- [Data section]
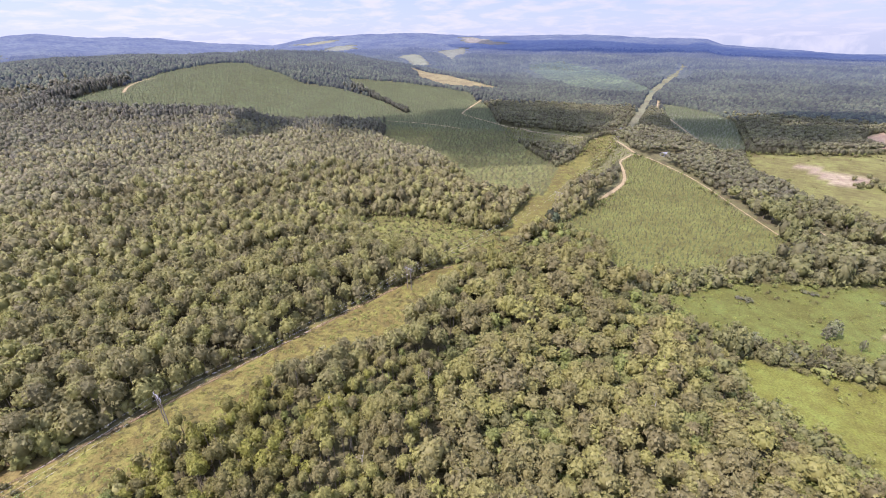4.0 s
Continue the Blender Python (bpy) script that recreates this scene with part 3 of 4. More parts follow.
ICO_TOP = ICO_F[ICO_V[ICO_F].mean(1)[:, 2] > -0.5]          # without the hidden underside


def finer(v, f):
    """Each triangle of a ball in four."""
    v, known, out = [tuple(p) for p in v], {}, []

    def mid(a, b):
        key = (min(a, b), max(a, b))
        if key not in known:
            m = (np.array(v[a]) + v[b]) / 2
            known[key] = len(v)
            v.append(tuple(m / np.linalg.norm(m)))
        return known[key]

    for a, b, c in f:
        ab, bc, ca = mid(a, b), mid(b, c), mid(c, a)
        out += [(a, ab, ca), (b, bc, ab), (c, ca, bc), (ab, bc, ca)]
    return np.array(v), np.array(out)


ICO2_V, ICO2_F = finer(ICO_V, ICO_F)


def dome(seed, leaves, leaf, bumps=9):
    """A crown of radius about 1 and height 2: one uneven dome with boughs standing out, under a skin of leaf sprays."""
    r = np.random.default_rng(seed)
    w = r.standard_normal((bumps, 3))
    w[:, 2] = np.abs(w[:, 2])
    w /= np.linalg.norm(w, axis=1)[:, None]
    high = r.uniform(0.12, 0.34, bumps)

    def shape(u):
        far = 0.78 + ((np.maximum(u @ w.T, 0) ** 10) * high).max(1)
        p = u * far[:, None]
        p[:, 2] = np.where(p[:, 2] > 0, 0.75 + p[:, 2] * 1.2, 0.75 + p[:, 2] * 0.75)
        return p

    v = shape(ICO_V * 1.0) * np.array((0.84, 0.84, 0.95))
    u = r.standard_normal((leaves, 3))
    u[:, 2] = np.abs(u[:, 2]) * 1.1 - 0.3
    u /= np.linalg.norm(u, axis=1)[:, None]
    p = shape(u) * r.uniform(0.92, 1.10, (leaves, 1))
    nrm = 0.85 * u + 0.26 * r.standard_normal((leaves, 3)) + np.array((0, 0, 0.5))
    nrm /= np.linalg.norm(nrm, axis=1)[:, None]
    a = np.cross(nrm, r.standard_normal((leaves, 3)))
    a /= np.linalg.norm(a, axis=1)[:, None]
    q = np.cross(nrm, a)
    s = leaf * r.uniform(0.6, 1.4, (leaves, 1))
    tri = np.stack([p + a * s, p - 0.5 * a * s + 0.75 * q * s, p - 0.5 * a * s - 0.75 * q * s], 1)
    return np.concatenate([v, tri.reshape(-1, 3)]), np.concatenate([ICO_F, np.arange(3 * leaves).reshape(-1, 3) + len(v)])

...

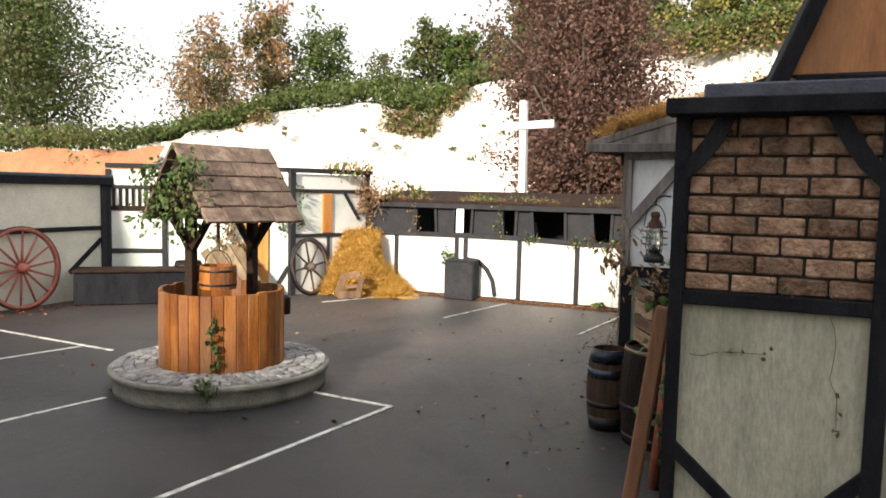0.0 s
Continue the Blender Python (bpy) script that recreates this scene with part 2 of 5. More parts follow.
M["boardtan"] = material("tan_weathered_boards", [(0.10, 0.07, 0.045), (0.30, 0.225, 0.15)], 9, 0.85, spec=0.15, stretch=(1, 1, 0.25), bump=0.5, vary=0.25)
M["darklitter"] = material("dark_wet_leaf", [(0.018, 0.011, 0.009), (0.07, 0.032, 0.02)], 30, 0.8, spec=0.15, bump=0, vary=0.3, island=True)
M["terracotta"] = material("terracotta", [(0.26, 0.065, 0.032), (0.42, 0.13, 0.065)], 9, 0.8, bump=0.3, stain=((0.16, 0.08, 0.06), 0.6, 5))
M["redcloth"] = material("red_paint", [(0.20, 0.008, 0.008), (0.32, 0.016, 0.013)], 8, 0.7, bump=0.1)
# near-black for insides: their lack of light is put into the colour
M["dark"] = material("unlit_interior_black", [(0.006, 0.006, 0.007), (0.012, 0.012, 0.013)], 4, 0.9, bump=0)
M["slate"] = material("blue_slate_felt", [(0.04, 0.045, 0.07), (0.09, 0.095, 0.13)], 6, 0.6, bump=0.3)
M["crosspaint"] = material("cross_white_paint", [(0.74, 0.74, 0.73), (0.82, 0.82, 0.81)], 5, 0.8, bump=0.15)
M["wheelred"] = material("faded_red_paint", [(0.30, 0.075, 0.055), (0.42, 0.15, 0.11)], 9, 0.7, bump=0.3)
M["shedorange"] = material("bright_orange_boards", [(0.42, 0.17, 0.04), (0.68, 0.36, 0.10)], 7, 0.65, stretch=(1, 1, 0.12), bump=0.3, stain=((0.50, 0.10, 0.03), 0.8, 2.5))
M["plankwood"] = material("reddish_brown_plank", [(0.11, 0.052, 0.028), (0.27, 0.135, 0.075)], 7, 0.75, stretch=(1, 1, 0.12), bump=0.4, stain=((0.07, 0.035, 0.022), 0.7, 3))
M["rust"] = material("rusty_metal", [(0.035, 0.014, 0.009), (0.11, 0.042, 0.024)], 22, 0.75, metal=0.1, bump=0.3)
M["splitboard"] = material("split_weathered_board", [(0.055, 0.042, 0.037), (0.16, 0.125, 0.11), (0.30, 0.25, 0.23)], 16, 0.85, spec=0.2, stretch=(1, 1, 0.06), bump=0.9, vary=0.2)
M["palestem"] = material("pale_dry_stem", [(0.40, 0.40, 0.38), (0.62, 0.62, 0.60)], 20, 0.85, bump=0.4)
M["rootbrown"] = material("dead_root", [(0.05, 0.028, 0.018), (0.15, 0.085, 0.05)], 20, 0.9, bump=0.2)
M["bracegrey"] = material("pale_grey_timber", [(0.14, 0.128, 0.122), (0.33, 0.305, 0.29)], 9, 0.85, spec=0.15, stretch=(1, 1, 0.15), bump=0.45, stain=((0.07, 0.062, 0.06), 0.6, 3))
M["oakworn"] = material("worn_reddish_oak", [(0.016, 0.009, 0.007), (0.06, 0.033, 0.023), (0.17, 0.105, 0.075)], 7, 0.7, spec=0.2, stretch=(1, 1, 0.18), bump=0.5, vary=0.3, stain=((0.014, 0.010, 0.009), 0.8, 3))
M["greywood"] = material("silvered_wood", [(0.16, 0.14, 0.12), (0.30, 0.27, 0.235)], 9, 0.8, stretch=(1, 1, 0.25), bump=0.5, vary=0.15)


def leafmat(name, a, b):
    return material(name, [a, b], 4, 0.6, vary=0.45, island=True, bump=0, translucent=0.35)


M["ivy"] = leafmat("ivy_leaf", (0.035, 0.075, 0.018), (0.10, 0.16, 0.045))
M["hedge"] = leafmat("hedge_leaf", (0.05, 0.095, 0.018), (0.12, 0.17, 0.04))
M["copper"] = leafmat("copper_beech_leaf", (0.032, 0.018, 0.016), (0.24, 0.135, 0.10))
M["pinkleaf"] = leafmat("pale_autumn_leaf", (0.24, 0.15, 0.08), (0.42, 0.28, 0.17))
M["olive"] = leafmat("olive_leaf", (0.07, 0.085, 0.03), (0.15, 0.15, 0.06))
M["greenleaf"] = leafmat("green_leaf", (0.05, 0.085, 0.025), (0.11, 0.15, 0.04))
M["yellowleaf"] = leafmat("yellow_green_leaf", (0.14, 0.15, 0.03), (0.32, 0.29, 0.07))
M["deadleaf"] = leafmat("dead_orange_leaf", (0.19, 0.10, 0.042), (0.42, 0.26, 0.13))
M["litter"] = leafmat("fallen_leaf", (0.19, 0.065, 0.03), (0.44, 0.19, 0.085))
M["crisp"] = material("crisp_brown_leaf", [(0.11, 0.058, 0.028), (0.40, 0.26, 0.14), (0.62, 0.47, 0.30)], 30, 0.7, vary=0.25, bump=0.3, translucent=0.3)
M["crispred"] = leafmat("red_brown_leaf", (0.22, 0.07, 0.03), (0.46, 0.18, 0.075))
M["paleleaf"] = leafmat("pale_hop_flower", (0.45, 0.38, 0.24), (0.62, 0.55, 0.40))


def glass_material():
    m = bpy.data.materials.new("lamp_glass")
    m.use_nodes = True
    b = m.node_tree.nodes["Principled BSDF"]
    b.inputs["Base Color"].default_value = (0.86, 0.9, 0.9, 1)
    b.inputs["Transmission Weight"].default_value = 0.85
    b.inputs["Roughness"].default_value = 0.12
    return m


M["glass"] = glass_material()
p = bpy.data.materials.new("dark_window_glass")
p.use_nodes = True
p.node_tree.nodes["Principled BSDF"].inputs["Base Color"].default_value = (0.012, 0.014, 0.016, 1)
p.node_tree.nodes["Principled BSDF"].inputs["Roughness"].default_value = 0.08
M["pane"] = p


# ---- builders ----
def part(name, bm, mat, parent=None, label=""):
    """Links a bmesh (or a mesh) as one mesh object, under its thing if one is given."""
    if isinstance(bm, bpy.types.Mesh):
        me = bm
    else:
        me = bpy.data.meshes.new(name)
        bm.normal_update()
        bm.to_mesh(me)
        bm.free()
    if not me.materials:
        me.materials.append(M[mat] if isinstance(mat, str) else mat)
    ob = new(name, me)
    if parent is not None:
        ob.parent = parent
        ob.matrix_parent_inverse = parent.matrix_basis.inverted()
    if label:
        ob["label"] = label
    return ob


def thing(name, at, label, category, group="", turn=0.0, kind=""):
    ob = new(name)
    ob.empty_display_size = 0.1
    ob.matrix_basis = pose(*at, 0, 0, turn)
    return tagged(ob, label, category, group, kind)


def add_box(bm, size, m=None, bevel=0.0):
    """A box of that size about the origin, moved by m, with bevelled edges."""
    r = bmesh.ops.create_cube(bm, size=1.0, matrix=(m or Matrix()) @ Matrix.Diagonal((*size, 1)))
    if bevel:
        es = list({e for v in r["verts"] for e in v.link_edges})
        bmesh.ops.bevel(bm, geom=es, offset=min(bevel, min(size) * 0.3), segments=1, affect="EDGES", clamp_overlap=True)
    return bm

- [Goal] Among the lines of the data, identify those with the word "Python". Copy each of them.

- [Solution to the problem]
Continue the Blender Python (bpy) script that recreates this scene with part 3 of 4. More parts follow.
Continue the Blender Python (bpy) script that recreates this scene with part 2 of 5. More parts follow.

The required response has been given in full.